History comes alive at Pioneer Day
The weather was on everyone’s mind at the Oct. 7 Pioneer Day held by the Lynn-Heidelberg Historical Society at Ontelaunee Park.
The lack of rain was even given credit for more animals being on exhibit for petting, as the weather was too bad last year to bring the animals.
At 10:30 a.m. parking spaces were rapidly filling. Descendants of the Zeisloff family came to have their picture taken at the original family home, the Zeisloff House, which was moved to the park.
They had called Ginny Woodward for information about this year’s Pioneer Day.
“We expect Zeisloffs in quantity,” Woodward said. They came from as far away as Texas.
Bob Campfield from The Mill at Germansville, which has a new owner, said there will be a new dedication in early November.
Historical society member Gary Dotterer is the chef at the Fellowship Community, Whitehall. He asked some of the residents to come to Pioneer Day to help with the apple butter project.
A metal duck found among the Tools of the Past was placed in a boiler when clothing was washed. As the water boiled it was forced up the pipe on which there was a duck head. The water came out the duck’s mouth and circulated the wash water.
Earl Muth of New Tripoli and Elaine and husband Barry Navarre Sr. talked about the old tools.
The French and Indian War was reenacted on a small scale as two French soldiers and a Delaware Indian try to take Fort Everett. The original fort was on Fort Everett Road behind the municipal building off Route 143.
Mike Maleoki said cartridges held powder in paper which was bitten off and the powder poured in the gun. The musket ball was seated with paper to tighten it because it was slightly smaller than the barrel. After the ball was added everything was pushed in with a ramrod. The bayonet was more useful against horses rather than men and the gun could be used as a club at close quarters.
The French used Fusil guns known as the Guns of Marseille because they were smuggled into Spain from there. In France they were the military weapon.

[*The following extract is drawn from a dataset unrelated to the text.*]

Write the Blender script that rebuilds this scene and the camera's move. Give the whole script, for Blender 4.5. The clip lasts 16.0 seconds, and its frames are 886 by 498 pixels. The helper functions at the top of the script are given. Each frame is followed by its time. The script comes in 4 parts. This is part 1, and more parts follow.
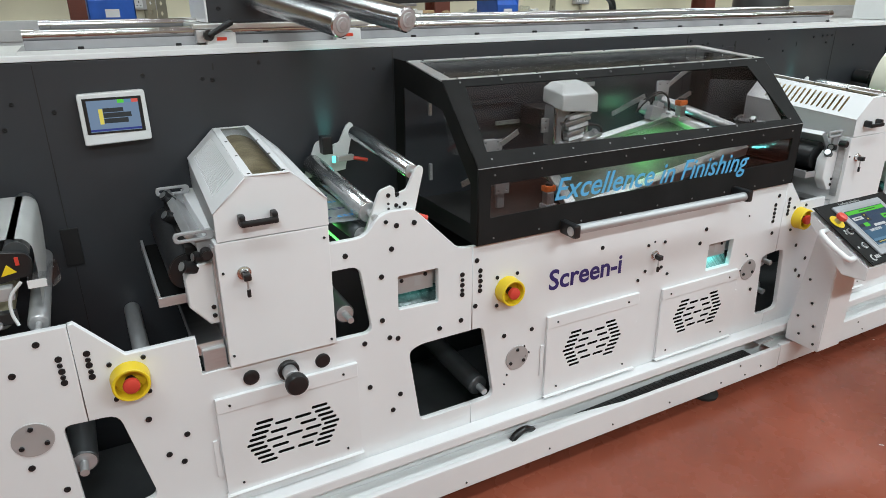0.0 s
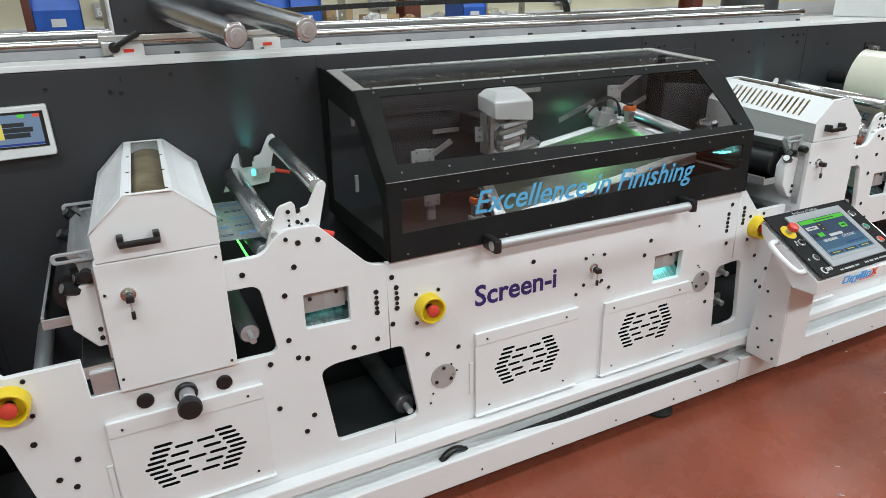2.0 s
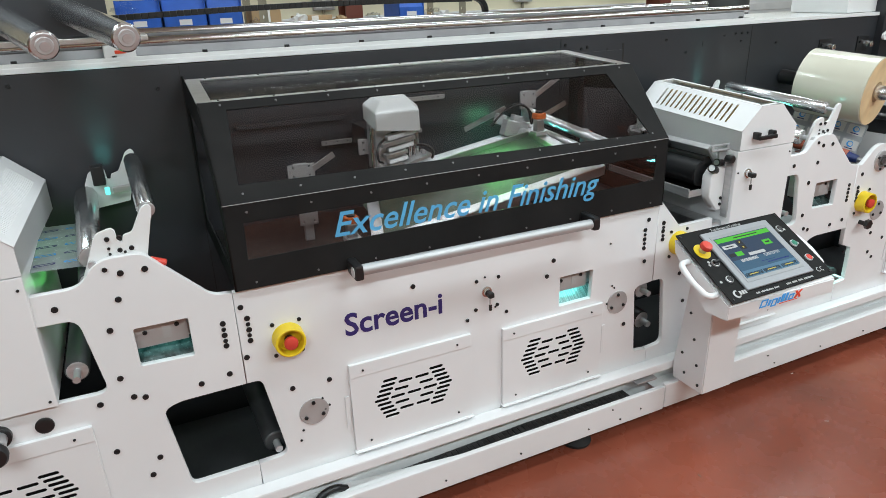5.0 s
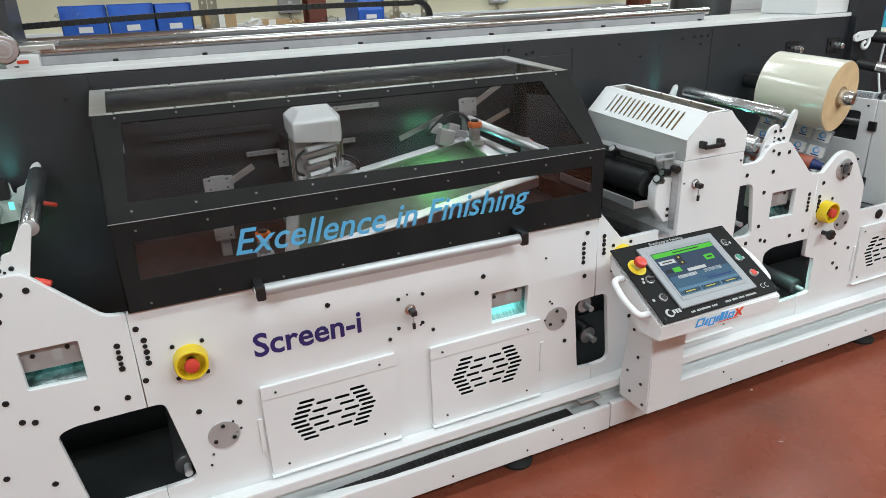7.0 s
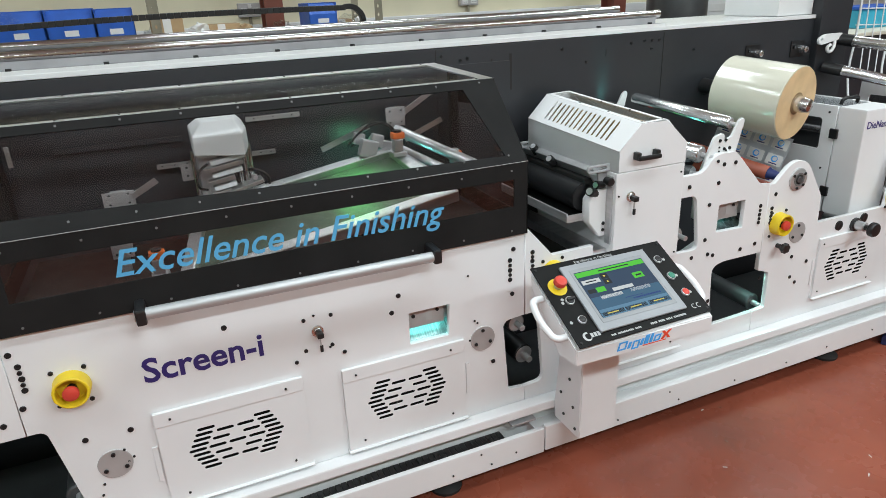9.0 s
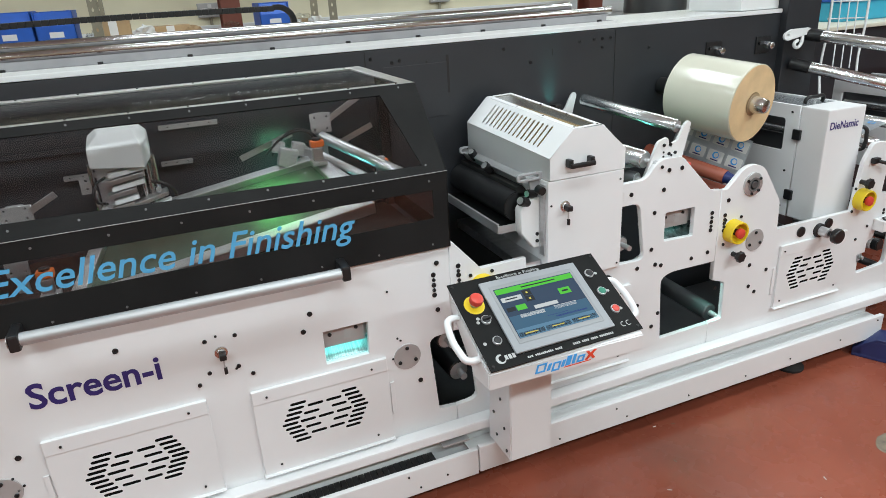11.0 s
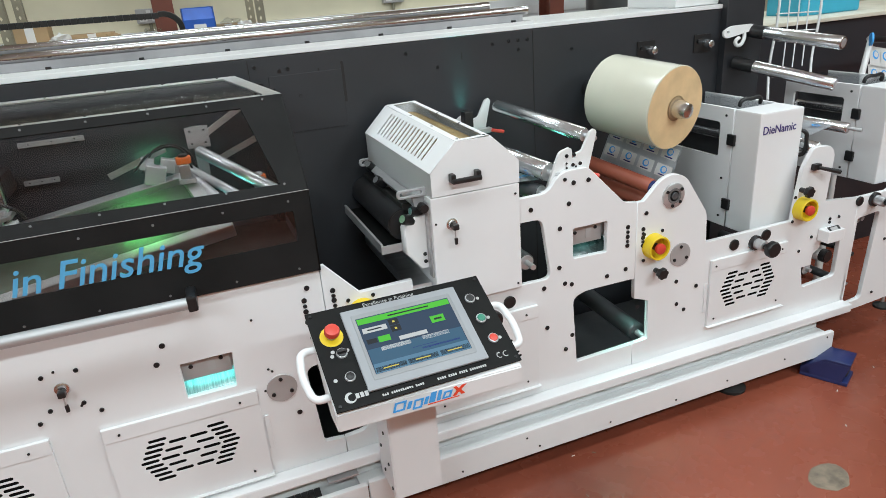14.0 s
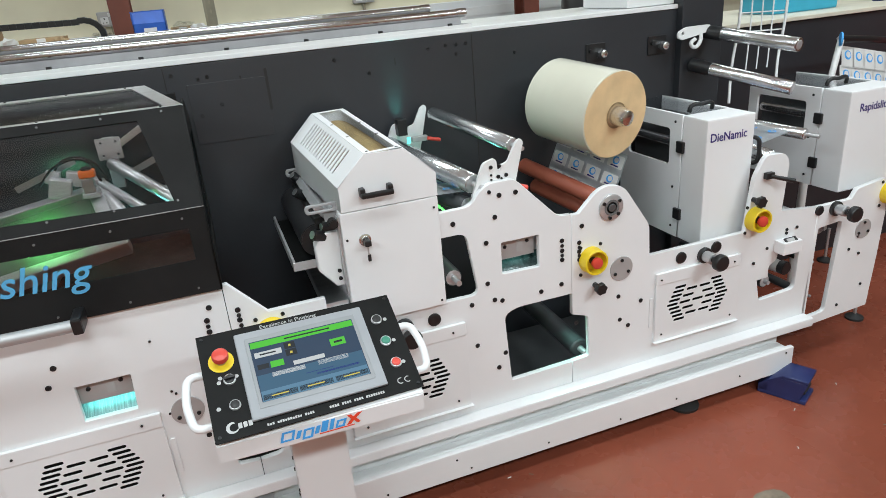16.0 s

The Colonists’ militia used flintlocks from Lancaster County. Each county had its own militia. The state would provide food and ammunition only when the militia was on active duty, but they were responsible for their guns and clothing.
Mary Jo and Phillip Castrine cooked sausage stew in the Fort Everett fireplace. It was served with homemade bread.
Rockin’ thru History is a project of Damiem Drago who writes songs about history. He is a teacher who visits schools, libraries and other places kids congregate.
There were both a horse-drawn and a tractor-drawn hayride for people to get a ride around the park.
Carla and Allan Messinger spread the word about Native Americans. Both taught in the Allentown School District and Carla helped found the Native American History Museum on Fish Hatchery Road, Allentown. They now concentrate on visiting schools, clubs, senior centers, Masonic temples and libraries.
Darius Puff, a Delaware Indian, said the women make decisions and thought the French were the lesser of two evils.
The Jesuits had converted many Delaware and it was easier for them to decide to stay with the French. The Mohawks split between helping the French and siding with the English. Those who stayed in New York sided with the English.
The English wanted room for settlement but the French wanted stuff from the woods, said Puff, and were willing to have the natives bring it to them. The English offered better trade deals.
Youth were given a list of things to find for a scavenger hunt.
The original Tripoli train station blew up in 1890. In the park a replica of that station has been built as the home for the train that was originally in Ontelaunee Park.
Kevin German said a loop track has been started and the society expects to have the train up and running in another year with a Model A engine which is stronger than the original was.
There is a sign in the station from the Ontelaunee stop when the original train, not the park train, brought people to the park and then took them home again.